Sarah Traver of Traver Gallery, the daughter of Bill Traver, sees firsthand how the Seattle Traver Gallery flourishes during Art Walk there. “Seattle Art Dealers’ Association (which runs that art walk) has quarterly meetings, cooperative marketing like a monthly brochure and advertisements. That’s a crucial part.” For Tacoma to have that kind of vitality, the galleries “would require more cooperation.”
IS ARTWALK DEAD?
Some newer gallerists, like Lisa Kinoshita, owner of the two-year-old jewelry art space Mineral, are even unaware that ArtWalk exists as an organization. Others, like Fulcrum’s Oliver Doriss, have switched their exhibit openings away from ArtWalk, as their clientele would come anyway and are only vaguely interested in becoming members. Some, like The Helm, have their own crowd, few of whom are doing ArtWalk. Some ArtWalk participants, meanwhile, are unaware of the nonmember galleries, such as first-timers Monica Fitch and Rick Miller, who downloaded the ArtWalk map and stumbled on Sanford and Son by accident.
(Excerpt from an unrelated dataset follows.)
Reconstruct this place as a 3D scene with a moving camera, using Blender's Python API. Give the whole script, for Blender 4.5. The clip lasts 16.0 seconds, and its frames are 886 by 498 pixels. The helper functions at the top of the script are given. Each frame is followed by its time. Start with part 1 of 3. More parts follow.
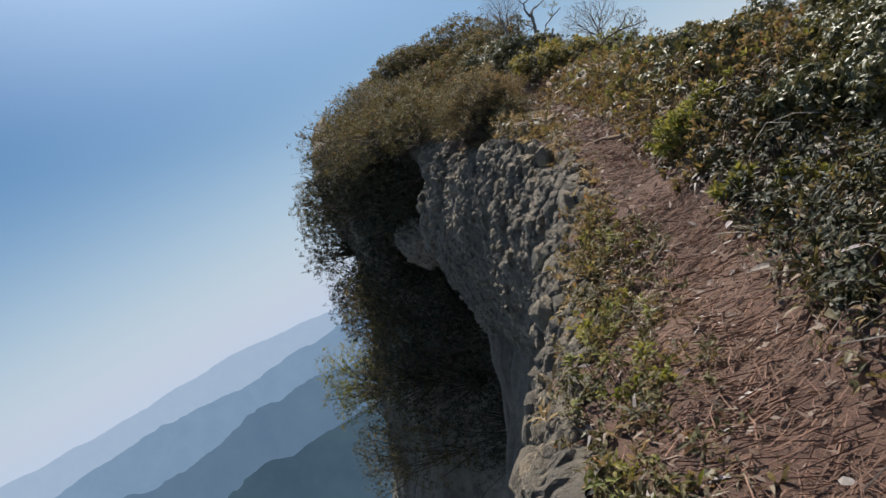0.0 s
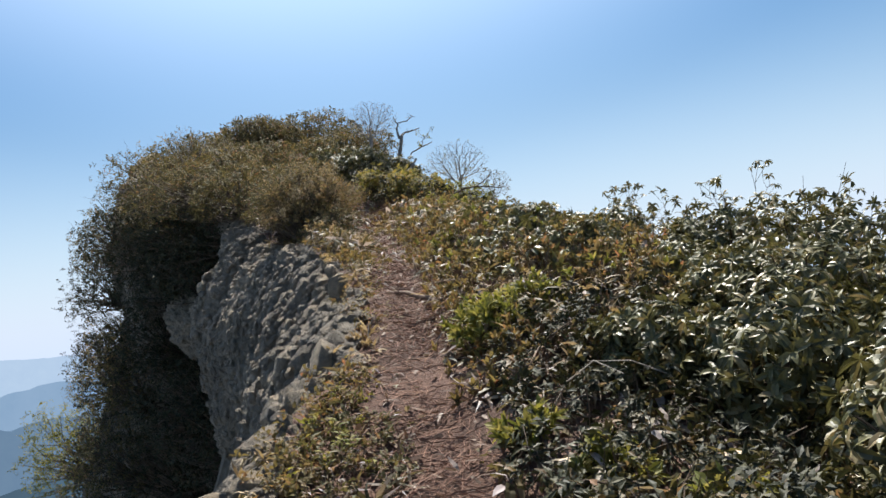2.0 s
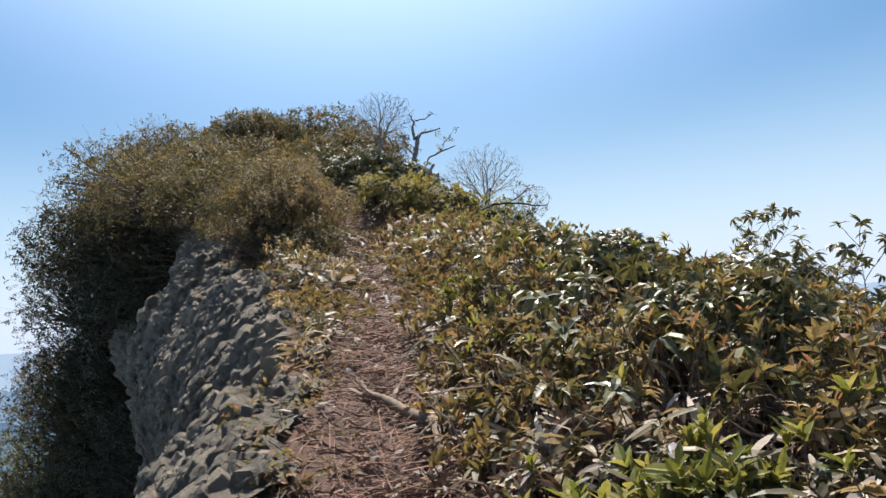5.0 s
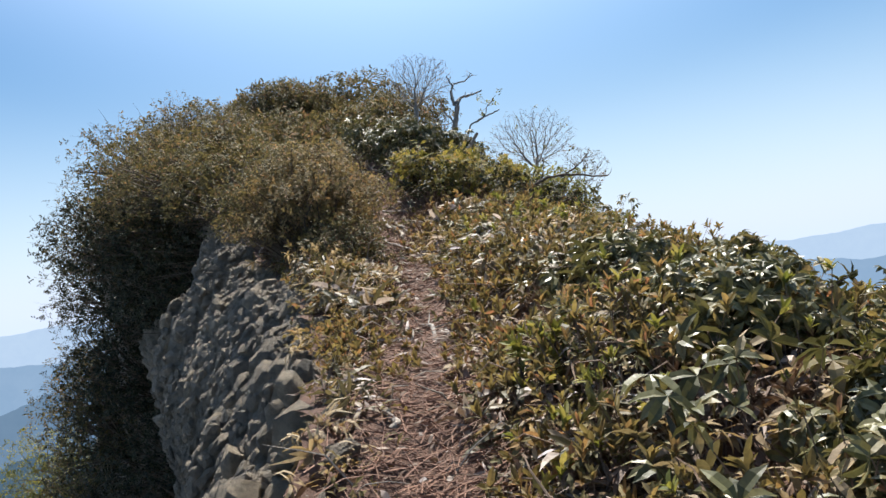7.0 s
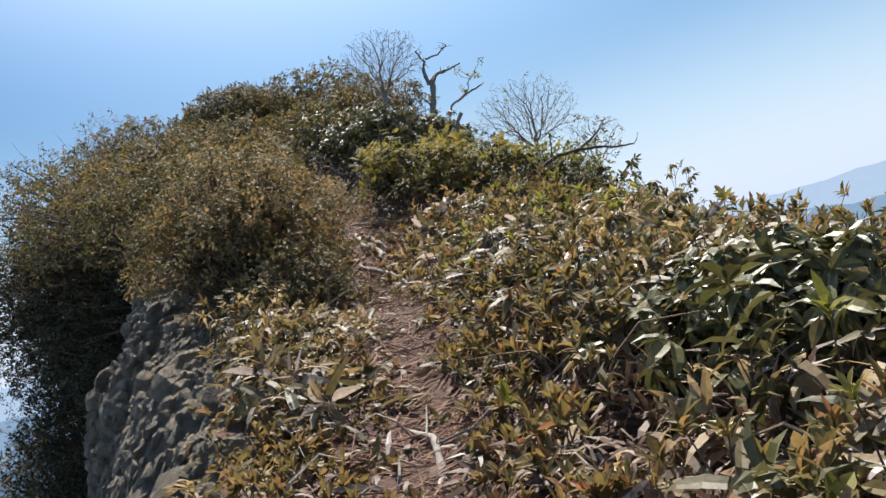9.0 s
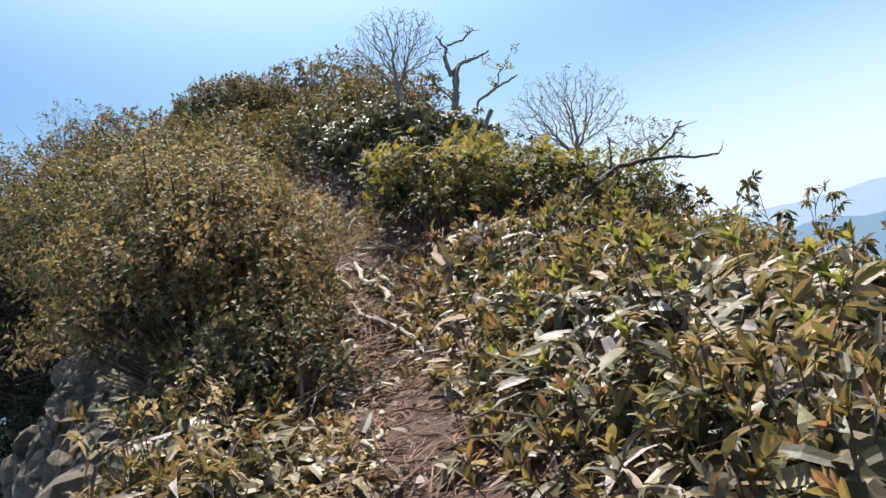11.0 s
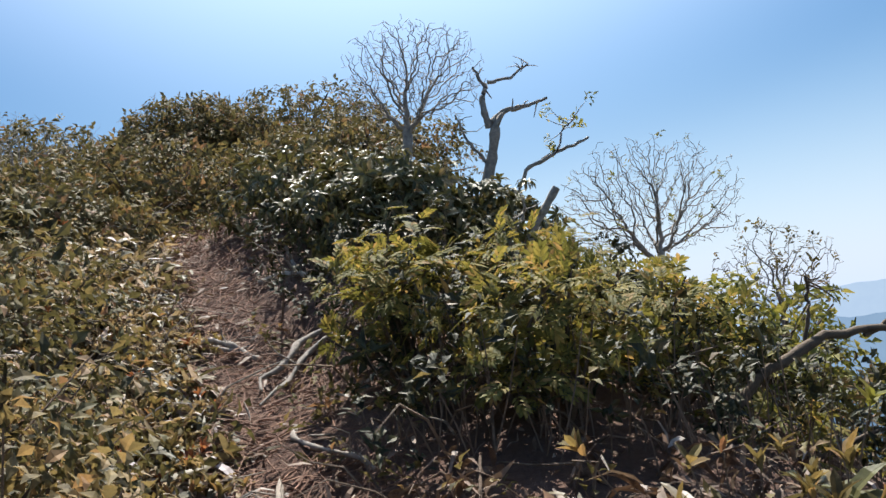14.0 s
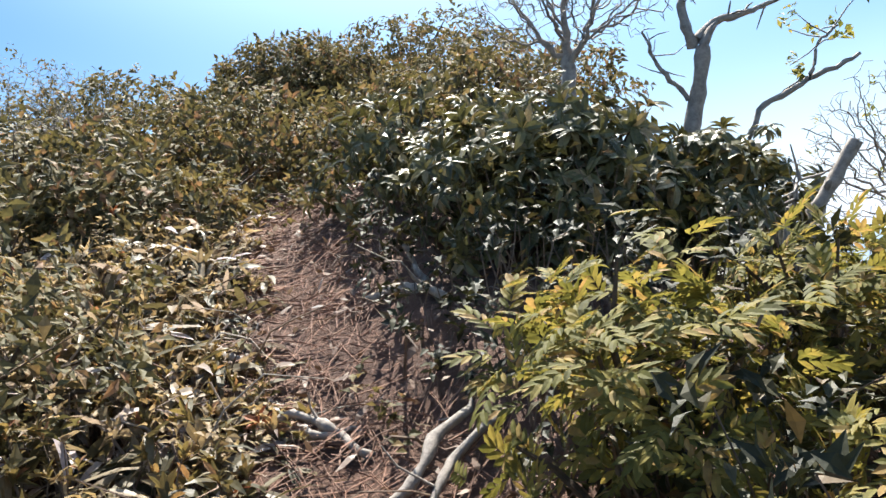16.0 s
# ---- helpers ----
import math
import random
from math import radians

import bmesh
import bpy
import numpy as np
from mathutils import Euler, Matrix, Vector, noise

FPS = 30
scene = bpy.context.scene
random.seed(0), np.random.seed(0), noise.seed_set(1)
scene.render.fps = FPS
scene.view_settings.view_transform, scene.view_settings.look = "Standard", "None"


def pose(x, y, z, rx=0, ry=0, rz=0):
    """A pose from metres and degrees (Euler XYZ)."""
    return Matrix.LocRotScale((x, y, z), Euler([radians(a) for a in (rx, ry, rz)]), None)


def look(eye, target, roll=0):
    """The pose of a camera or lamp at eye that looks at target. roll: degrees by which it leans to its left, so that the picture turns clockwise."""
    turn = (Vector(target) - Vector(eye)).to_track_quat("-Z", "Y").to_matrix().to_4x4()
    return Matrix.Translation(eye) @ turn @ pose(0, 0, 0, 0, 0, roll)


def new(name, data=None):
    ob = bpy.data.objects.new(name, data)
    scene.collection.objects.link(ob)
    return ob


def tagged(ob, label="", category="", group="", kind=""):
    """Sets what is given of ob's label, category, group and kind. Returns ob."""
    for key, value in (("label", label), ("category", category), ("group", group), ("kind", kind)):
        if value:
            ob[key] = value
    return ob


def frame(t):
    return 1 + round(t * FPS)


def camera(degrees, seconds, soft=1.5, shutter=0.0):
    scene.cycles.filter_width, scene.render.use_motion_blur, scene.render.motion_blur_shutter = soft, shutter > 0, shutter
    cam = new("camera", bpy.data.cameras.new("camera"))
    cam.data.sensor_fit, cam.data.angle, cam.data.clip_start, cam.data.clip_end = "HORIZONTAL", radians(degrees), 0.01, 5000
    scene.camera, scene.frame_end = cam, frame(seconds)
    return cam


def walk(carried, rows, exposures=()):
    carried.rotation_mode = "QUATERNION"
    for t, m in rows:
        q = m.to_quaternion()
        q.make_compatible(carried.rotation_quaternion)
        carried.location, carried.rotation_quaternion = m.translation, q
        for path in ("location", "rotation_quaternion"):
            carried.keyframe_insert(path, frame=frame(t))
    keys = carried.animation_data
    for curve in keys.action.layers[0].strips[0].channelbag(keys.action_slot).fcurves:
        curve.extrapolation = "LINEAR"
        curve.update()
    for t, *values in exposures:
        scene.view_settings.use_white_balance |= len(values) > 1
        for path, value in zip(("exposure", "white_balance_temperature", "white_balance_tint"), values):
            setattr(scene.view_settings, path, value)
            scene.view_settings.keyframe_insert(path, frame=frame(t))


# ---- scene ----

Radford gets irritated at nonmember galleries using the ArtWalk name in their publicity without paying the dues and sends them an e-mail asking them to join. Sanford and Son was one of them. Asked about newer galleries like The Helm and Fulcrum, Radford acknowledges there’s “not much recruiting. This is just a sideline for us.” The result is that less than half of Tacoma’s art spaces are actually in the ArtWalk brochure.
But some galleries do report slightly more traffic on ArtWalk nights – “Now we’re on the map, people come,” says Impromptu member Dorothy McCuistion. And Tacoma’s museums love ArtWalk. Attracting crowds into the hundreds, they have the resources (such as private sponsorship) to add in performing arts, speakers and parties, creating even more of a buzz. Away from the museums, though, Tacoma’s ArtWalk is empty compared to those in Seattle, Portland and even Olympia. “I don’t think people realize what the scene here could be like, with full horsepower,” says Radford.
REINVENTING ARTWALK
So if ArtWalk isn’t at full horsepower, does it really matter? Tacoma’s art world thinks it does.
“Participating in ArtWalk is important to our community,” says Julie Pisto, director of marketing and communications at the Museum of Glass. “It ensures that everyone has an opportunity to visit the museum and encourages people to get acquainted with all that downtown Tacoma offers.”
“It’s a social event, there’s a neighborhood feel,” says Radford. “You meet people that live downtown … explore the city.”
And of course there’s the reason that ArtWalk began in the first place: to strengthen Tacoma’s art scene, which has been partly responsible for the city’s renaissance.
Whatever the solution to ArtWalk night dilemma, the consensus among art lovers and professionals seems to be that while ArtWalk is a good thing, it needs improving. But as Harrison says: “It’s easy to have lots of ideas. What’s hard is finding the people who’ll put in the effort to make them work.”
Rosemary Ponnekanti: 253-597-8568
blogs.thenewstribune.com/arts
Third Thursday ArtWalk
Who: Various galleries and museums
When: 5-8 p.m. third Thursday of the month (some galleries open until 9 p.m.)
Admission: Free, including all museums (Tacoma Art Museum free 10 a.m.-8 p.m.)